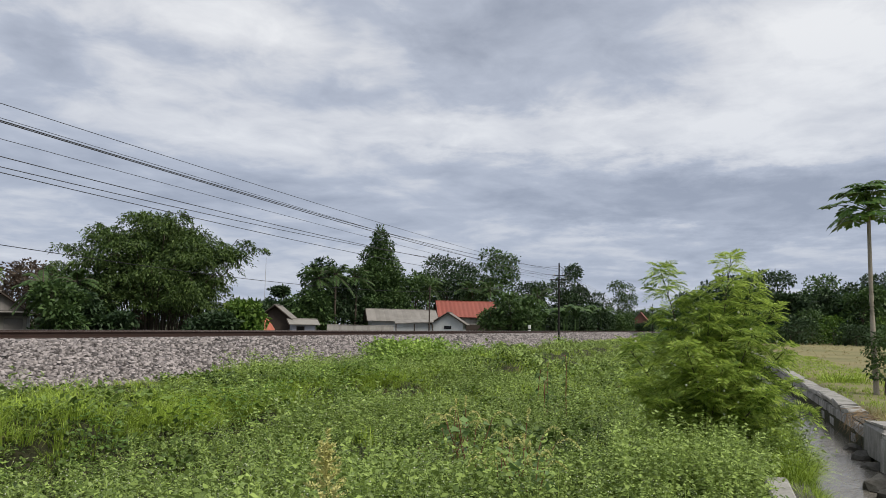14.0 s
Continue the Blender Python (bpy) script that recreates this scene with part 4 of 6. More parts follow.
def far_plants():
    rng = np.random.default_rng(11)
    # rain tree with a flat open crown beside the pale building
    x, y = at_angle(-51.8, 52)
    lobes = [(rng.uniform(-4.6, 4.6), rng.uniform(-3.5, 3.5), rng.uniform(5.4, 6.9), rng.uniform(0.7, 1.3)) for _ in range(26)] + [(rng.uniform(-2.8, 2.8), rng.uniform(-2, 2), rng.uniform(2.2, 4.2), rng.uniform(0.5, 0.9)) for _ in range(9)]
    tree("wide flat-topped rain tree with an open branching crown", (x, y), 6.8, lobes, LEAF_DARK, 3, 8500, 0.26, 0.28, 3.6)
    # behind the low wall
    for az, d, h, r, leaf, sd, lab in (
        (-29.3, 28.6, 1.85, 0.4, LEAF_YELLOW, 21, "low green bush by a post"), (-27.1, 28.6, 1.6, 0.45, LEAF_YELLOW, 22, "low green bush on bare ground"), (-25.2, 28.8, 1.7, 0.5, LEAF_YELLOW, 27, "low pale green bush before a rough wall"),
        (-9.4, 29.0, 2.1, 0.75, LEAF, 23, "round green bush against the pinkish wall"), (-6.15, 29.2, 2.0, 0.35, LEAF_YELLOW, 24, "small young tree against the pinkish wall"),
        (0.4, 29.3, 2.3, 0.5, LEAF_YELLOW, 25, "young light green tree against the grey wall"), (13.7, 29.4, 2.0, 0.55, LEAF_YELLOW, 26, "creeper-covered young tree by the wall")):
        px, py = at_angle(az, d)
        tree(lab, (px, py), h, round_lobes(rng, h, r, 0.5, 8), leaf, sd, 1100, 0.13, 0.03, h * 0.6, category="bush")
    # growth at the bamboo's foot takes LEAF_DARK, shade put into its leaf colour
    for az, d, h, r, leaf, sd, lab in (
        (2.8, 46, 4.0, 2.3, LEAF, 31, "dense broadleaf tree behind the wall"), (5.2, 45, 3.4, 1.6, LEAF, 32, "broadleaf tree behind the wall"),
        (8.0, 45, 3.5, 1.6, LEAF_BAMBOO, 33, "bushy tree under a palm"), (11.2, 44, 2.9, 1.2, LEAF_YELLOW, 34, "young bushy tree behind the wall"),
        (-16.9, 70, 4.4, 1.6, LEAF_DARK, 35, "dark tree between far houses"), (-22, 60, 3.2, 1.6, LEAF, 36, "bushy tree by the sheds"),
        (25.3, 41, 2.6, 1.3, LEAF, 38, "rounded broadleaf tree at the village edge"),
        (27.0, 43, 3.1, 2.2, LEAF_DARK, 39, "dark broadleaf tree beside bamboo"), (26.0, 36, 2.2, 1.6, LEAF_DARK, 40, "low bushy tree behind the track"),
        (30.5, 37, 1.4, 1.5, LEAF_DARK, 41, "low dark bush behind the track"), (36.4, 37, 1.6, 1.3, LEAF, 42, "low leafy bush beside a small house"),
        (44.6, 41, 2.0, 1.3, LEAF, 43, "broad-leaved tree beside a small house"), (45.6, 44, 2.0, 1.4, LEAF_DARK, 44, "leafy bush darkened for shade at the bamboo's foot"),
        (42.4, 58, 4.2, 2.2, LEAF_RED, 45, "tree with reddish young leaves"), (40.0, 62, 4.2, 2.0, LEAF_RED, 46, "reddish-leaved tree behind a small house"),
        (56.6, 47, 1.6, 1.2, LEAF_YELLOW, 47, "yellow-green bush beside the bamboo"), (54.4, 46, 0.8, 1.4, LEAF_DARK, 48, "undergrowth darkened for shade at the bamboo's foot"),
        (47.6, 44, 0.7, 1.2, LEAF_DARK, 49, "undergrowth darkened for shade below the bamboo"), (51.5, 60, 3.4, 3.0, LEAF_DARK, 50, "dark thicket behind the bamboo"),
        (59.2, 95, 4.6, 1.7, LEAF_DARK, 51, "sparse dark tree behind the huts"), (62.0, 88, 7.6, 2.6, LEAF, 52, "broadleaf tree behind the huts"),
        (63.6, 86, 7.4, 3.0, LEAF_DARK, 53, "dark broadleaf tree among palms"), (61.0, 80, 3.6, 2.2, LEAF, 54, "leafy bush behind the garden wall"),
        (68.6, 92, 7.2, 3.2, LEAF, 56, "dense broadleaf tree behind the houses"), (71.0, 105, 9.6, 4.0, LEAF_DARK, 57, "dark broadleaf tree behind the red roof"),
        (73.0, 110, 9.0, 3.8, LEAF_DARK, 58, "dark spreading tree behind the red roof"), (74.6, 112, 11.6, 3.6, LEAF, 59, "tall open tree behind the houses"),
        (75.7, 79, 3.5, 3.0, LEAF, 60, "rounded mango tree beside the red roof"), (77.2, 118, 7.0, 3.6, LEAF_DARK, 61, "dark tree beyond the mango"),
        (79.7, 125, 10.2, 3.0, LEAF_DARK, 62, "tall dark tree with an open top"), (81.0, 130, 7.6, 3.0, LEAF_DARK, 63, "dark tree beyond the bananas"),
        (83.4, 178, 10.8, 4.2, LEAF, 64, "round-headed tree far along the track"),
        (66.0, 100, 5.6, 4.0, LEAF_DARK, 66, "dark thicket behind the houses"), (70.0, 120, 7.0, 5.0, LEAF_DARK, 67, "dark thicket behind the red roof"),
        (65.2, 88, 3.2, 2.0, LEAF_DARK, 68, "dark bush behind the garden wall"),
        (29.4, 36, 0.8, 1.4, LEAF_DARK, 101, "undergrowth darkened for shade at the bamboo's foot"), (32.0, 36, 0.7, 1.4, LEAF_DARK, 102, "leafy undergrowth at the bamboo's foot"),
        (34.4, 36, 0.6, 1.3, LEAF_DARK, 103, "undergrowth darkened for shade at the bamboo's foot"), (37.2, 38, 0.6, 1.1, LEAF_DARK, 104, "leafy undergrowth by a small house"),
        (76.6, 108, 2.6, 3.0, LEAF_DARK, 105, "dark thicket behind banana plants"), (78.6, 110, 2.6, 3.2, LEAF_DARK, 106, "dark thicket behind banana plants"),
        (80.4, 116, 2.4, 3.0, LEAF_DARK, 107, "dark thicket behind banana plants"), (82.0, 142, 3.0, 3.2, LEAF_DARK, 108, "dark thicket along the track"),
        (83.4, 172, 3.4, 3.4, LEAF, 109, "green thicket along the track"), (85.2, 205, 1.6, 2.2, LEAF_DARK, 115, "low bush before a far house"), (83.9, 240, 4.6, 4.6, LEAF_DARK, 110, "dark thicket along the track"),
        (57.6, 84, 2.6, 2.6, LEAF_DARK, 113, "dark thicket behind the huts"), (60.0, 90, 2.8, 2.8, LEAF_DARK, 114, "dark thicket behind the huts")):
        px, py = at_angle(az, d)
        tree(lab, (px, py), h + 1.2, round_lobes(rng, h + 1.2, r, 0.6 if d < 60 else 0.9, 16), leaf, sd, int(1400 + 820 * r), 0.29 if d < 70 else 0.44, 0.1 + 0.02 * r)
    # the tallest tree, narrow and pointed
    px, py = at_angle(66.1, 90)
    lobes = [(0.3 * math.sin(k), 0, 3 + 9.6 * k / 12, 2.3 * (1 - (k / 12.5) ** 1.5) + 0.35) for k in range(13)] + [(math.cos(2.4 * k) * 4.2 * (1 - k / 28), math.sin(2.4 * k) * 4.2 * (1 - k / 28), 2.4 + 0.36 * k + rng.uniform(-0.4, 0.4), rng.uniform(0.6, 1.2)) for k in range(26)]
    tree("tall pointed broadleaf tree above the grey roofs", (px, py), 13.4, lobes, LEAF, 70, 15000, 0.36, 0.3, 11)
    for az, d, h, sd in ((1.0, 43, 3.6, 71), (8.0, 44, 4.3, 72), (11.4, 43, 3.6, 73), (43.6, 46, 3.4, 75), (45.6, 47, 3.6, 74), (61.7, 80, 6.2, 76), (62.9, 80, 6.6, 77), (64.4, 84, 6.6, 78), (69.6, 100, 7.4, 79), (72.9, 100, 6.2, 80), (74.2, 100, 6.2, 81), (77.7, 106, 5.6, 82)):
        palm("coconut palm with arching fronds behind the houses", at_angle(az, d), h, sd, length=0.5 + 0.02 * d, fronds=18)
    bananas("banana plant with long ragged leaves", [(*at_angle(az, d), h) for az, d, h in ((78.2, 82, 4.4), (79.6, 82, 4.6), (80.4, 84, 4.6), (77.4, 84, 4.0), (79.0, 96, 5.2), (79.8, 102, 6.0), (80.6, 110, 6.0), (81.4, 119, 6.4), (82.2, 130, 6.6))], 300)
    for az, d, h, r in ((-18.6, 66, 7.2, 0.45), (-18.0, 66, 7.0, 0.42), (-24.6, 66, 6.2, 0.42), (-24.0, 66, 6.0, 0.4), (-10.1, 66, 6.0, 0.42), (-9.5, 66, 6.1, 0.4), (-34.7, 60, 8.5, 0.6), (-34.2, 60, 8.7, 0.6), (-32.5, 60, 7.6, 0.5), (19.0, 62, 4.9, 0.5), (19.8, 62, 5.4, 0.6), (20.6, 62, 5.8, 0.6)):
        cypress(at_angle(az, d), h, r, int(900 + 10 * az))
    bamboo("dense rounded bamboo clump with yellow-green feathery top", at_angle(34.0, 41), 7.9, 4.8, 91, n=46000, culms=60, leaf=LEAF_BAMBOO_LIGHT)
    ux, uy = math.cos(radians(50.6)), -math.sin(radians(50.6))
    bamboo("large dense dark green bamboo clump behind the track", at_angle(50.6, 52), 9.1, 5.5, 92, n=72000, culms=84, leaf=LEAF_BAMBOO,
           plumes=((ux * 6.2, uy * 6.2, 6.6, 0.75), (ux * 5.3, uy * 5.3, 7.0, 0.7), (-ux * 5.4, -uy * 5.4, 6.2, 0.9)))
    bamboo("lower bamboo growth beside the large clump", at_angle(45.6, 50), 5.2, 2.6, 94, n=12000, culms=26, leaf=LEAF)
    bamboo("narrow yellow-green bamboo at the side of the large clump", at_angle(56.0, 50), 3.5, 1.4, 93, n=5000, culms=12, leaf=LEAF_BAMBOO_LIGHT)
    # the farthest trees, where the track runs out of sight
    for az, d, h, r in ((84.9, 330, 9.0, 6.0), (85.6, 400, 12.0, 7.0), (86.2, 470, 12.0, 8.0), (86.8, 560, 15.0, 9.0), (87.3, 640, 15.0, 9.0)):
        px, py = at_angle(az, d)
        tree("hazy broadleaf tree far down the line", (px, py), h, round_lobes(rng, h, r, 0.0, 14), LEAF, int(500 + 10 * az), 1500, 1.3, 0.3, shell=0.45)
    # undergrowth along the wood
    for k in range(0, 15):
        az = 88.2 + 1.3 * k
        px, py = at_angle(az, 128 + 6 * math.sin(k * 2.1))
        h = 3.4 + 1.2 * math.sin(k * 1.3)
        tree("bush at the edge of a wood", (px, py), h + 0.4, round_lobes(rng, h + 0.4, 2.6 + 0.7 * math.sin(k * 2.7), -0.2, 14), (LEAF, LEAF_YELLOW, LEAF_DARK)[k % 3], 460 + k, 1500, 0.42, 0.12, shell=0.4, category="bush", group="bushes along the far wood")
    # the wood beyond the dry field: heading, distance, height, radius
    for k, (az, d, h, r) in enumerate(((88.4, 176, 9.5, 5.0), (90.2, 150, 10.6, 5.0), (91.4, 168, 12.6, 6.2), (92.4, 142, 8.6, 4.2), (93.6, 160, 12.9, 6.6), (94.6, 140, 7.6, 3.8), (95.9, 156, 12.0, 6.2), (96.8, 138, 8.4, 4.0), (98.0, 154, 10.2, 5.2), (99.0, 136, 8.8, 4.2), (100.0, 178, 13.6, 5.2), (100.8, 146, 9.6, 4.8), (102.6, 170, 13.0, 5.4), (103.2, 140, 9.4, 4.6), (105.4, 158, 11.6, 6.0), (107.5, 150, 11.0, 6.0))):
        px, py = at_angle(az, d)
        tree("dark broadleaf tree at the edge of a wood", (px, py), h, round_lobes(rng, h, r, -0.3, 34, 0.66), LEAF_DARK if k % 3 else LEAF, 400 + k, 5200, 0.62, 0.25, shell=0.62, group="trees of the far wood")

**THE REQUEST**
In the lines above, locate the string "with". Copy every line where it occurs.

**WRITTEN RESPONSE**
Continue the Blender Python (bpy) script that recreates this scene with part 4 of 6. More parts follow.
    # rain tree with a flat open crown beside the pale building
    tree("wide flat-topped rain tree with an open branching crown", (x, y), 6.8, lobes, LEAF_DARK, 3, 8500, 0.26, 0.28, 3.6)
        (42.4, 58, 4.2, 2.2, LEAF_RED, 45, "tree with reddish young leaves"), (40.0, 62, 4.2, 2.0, LEAF_RED, 46, "reddish-leaved tree behind a small house"),
        (79.7, 125, 10.2, 3.0, LEAF_DARK, 62, "tall dark tree with an open top"), (81.0, 130, 7.6, 3.0, LEAF_DARK, 63, "dark tree beyond the bananas"),
        palm("coconut palm with arching fronds behind the houses", at_angle(az, d), h, sd, length=0.5 + 0.02 * d, fronds=18)
    bananas("banana plant with long ragged leaves", [(*at_angle(az, d), h) for az, d, h in ((78.2, 82, 4.4), (79.6, 82, 4.6), (80.4, 84, 4.6), (77.4, 84, 4.0), (79.0, 96, 5.2), (79.8, 102, 6.0), (80.6, 110, 6.0), (81.4, 119, 6.4), (82.2, 130, 6.6))], 300)
    bamboo("dense rounded bamboo clump with yellow-green feathery top", at_angle(34.0, 41), 7.9, 4.8, 91, n=46000, culms=60, leaf=LEAF_BAMBOO_LIGHT)